# SET EXERCISE
Can you find the lines of the listing that include "script" and copy every one?

# RECORDS FOR THIS EXERCISE
□ □ □ □ □

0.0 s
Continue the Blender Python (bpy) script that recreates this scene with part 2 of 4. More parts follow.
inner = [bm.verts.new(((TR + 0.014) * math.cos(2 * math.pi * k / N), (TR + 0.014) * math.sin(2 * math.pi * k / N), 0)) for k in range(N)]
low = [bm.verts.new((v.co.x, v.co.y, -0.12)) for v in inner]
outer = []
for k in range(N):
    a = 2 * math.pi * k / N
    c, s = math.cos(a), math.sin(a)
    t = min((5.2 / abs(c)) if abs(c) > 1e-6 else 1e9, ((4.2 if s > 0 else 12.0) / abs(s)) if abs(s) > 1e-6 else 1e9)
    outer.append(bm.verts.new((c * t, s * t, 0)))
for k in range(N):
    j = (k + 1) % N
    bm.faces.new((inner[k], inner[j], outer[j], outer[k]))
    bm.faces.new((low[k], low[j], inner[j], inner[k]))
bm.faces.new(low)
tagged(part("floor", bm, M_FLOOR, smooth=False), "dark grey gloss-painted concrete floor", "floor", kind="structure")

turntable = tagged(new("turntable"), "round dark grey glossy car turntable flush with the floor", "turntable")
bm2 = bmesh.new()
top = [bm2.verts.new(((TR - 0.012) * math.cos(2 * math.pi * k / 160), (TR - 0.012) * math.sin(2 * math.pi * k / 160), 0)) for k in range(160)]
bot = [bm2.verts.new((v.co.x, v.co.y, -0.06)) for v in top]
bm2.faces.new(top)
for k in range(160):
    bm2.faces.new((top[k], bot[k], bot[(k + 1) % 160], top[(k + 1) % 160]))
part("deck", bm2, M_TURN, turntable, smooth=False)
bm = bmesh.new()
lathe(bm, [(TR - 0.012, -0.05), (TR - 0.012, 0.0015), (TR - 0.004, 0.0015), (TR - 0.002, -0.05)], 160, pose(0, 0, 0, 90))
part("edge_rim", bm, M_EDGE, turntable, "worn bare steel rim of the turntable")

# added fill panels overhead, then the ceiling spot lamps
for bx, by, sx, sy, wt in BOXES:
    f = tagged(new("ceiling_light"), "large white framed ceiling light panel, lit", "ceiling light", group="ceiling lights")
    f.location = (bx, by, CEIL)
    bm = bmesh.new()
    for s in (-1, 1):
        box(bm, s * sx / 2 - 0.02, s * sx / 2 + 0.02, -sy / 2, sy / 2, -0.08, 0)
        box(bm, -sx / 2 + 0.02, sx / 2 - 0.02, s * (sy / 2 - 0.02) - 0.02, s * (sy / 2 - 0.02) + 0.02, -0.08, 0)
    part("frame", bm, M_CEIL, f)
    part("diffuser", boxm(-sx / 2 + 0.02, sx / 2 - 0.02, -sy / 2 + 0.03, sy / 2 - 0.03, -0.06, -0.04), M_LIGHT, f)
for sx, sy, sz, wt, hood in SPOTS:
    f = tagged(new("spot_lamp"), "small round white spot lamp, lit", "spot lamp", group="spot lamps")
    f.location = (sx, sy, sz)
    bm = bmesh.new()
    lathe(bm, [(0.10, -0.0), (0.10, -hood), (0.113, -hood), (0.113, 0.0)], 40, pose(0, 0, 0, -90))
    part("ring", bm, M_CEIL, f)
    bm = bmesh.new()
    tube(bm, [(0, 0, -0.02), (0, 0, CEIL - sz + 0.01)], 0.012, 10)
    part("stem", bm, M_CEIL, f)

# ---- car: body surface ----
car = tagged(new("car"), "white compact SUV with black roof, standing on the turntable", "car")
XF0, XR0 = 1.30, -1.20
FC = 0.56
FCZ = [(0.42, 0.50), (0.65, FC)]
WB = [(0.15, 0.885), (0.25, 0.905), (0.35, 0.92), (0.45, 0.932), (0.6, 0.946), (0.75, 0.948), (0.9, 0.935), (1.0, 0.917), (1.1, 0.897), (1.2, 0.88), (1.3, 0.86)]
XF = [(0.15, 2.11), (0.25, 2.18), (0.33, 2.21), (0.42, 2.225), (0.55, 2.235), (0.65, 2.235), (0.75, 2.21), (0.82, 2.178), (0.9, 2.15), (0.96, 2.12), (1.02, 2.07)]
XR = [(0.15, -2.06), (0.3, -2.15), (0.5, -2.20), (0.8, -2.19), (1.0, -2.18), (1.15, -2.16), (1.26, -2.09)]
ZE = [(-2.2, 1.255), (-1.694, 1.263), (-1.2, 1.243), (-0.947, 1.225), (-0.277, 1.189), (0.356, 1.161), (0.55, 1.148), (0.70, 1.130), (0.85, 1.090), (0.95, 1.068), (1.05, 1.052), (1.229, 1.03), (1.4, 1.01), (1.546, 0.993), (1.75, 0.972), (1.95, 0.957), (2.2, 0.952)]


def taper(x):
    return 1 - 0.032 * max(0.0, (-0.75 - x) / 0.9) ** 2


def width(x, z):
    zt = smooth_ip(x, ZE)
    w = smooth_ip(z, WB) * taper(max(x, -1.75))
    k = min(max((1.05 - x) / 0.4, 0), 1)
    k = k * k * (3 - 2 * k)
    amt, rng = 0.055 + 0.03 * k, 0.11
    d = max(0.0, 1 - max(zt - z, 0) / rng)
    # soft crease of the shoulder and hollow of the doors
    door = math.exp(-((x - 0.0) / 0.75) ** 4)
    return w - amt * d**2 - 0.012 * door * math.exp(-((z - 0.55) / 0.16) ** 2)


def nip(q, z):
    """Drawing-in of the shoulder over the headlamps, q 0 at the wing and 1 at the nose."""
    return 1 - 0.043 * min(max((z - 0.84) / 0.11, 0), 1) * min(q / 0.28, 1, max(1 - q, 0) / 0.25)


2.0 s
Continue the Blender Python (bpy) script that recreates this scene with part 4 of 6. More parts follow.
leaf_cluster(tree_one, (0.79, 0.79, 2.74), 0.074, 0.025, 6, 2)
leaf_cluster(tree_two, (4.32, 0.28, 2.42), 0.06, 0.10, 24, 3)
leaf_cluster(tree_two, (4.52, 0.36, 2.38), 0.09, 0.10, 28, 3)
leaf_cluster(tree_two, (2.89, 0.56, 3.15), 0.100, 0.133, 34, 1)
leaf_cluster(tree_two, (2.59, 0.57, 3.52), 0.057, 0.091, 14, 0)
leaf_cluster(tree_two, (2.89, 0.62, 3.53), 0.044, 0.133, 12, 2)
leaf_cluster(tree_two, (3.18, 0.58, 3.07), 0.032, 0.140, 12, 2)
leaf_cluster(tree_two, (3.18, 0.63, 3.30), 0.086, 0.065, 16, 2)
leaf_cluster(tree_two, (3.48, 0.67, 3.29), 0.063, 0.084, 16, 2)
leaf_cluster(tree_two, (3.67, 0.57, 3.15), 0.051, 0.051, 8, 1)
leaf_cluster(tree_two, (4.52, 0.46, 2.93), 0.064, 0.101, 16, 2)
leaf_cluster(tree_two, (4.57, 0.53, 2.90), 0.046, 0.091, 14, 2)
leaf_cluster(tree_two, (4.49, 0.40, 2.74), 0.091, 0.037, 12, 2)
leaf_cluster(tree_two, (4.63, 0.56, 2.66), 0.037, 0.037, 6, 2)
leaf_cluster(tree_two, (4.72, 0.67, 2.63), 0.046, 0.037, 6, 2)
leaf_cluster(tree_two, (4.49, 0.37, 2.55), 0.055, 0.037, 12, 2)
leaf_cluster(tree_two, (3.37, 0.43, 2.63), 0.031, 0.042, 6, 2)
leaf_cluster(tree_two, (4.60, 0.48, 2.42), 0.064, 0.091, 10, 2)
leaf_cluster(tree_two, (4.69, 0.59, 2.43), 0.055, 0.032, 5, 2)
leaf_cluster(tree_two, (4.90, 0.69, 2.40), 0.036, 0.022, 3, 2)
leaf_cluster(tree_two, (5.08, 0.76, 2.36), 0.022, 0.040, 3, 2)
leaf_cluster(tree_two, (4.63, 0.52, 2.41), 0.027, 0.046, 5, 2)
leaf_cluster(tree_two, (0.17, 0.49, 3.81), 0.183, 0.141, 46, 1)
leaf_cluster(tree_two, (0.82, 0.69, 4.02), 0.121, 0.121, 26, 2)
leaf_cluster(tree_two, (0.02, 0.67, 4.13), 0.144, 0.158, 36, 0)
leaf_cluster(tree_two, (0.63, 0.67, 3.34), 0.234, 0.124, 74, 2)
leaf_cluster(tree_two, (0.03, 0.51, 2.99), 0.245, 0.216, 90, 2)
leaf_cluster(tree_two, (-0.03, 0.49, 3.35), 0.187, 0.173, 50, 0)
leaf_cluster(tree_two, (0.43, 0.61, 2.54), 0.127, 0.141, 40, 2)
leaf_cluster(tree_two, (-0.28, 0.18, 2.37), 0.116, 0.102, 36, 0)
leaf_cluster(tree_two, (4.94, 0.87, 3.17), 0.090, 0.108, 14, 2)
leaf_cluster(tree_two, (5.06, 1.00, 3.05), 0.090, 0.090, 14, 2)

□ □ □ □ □

# TASK OUTPUT
Continue the Blender Python (bpy) script that recreates this scene with part 2 of 4. More parts follow.
Continue the Blender Python (bpy) script that recreates this scene with part 4 of 6. More parts follow.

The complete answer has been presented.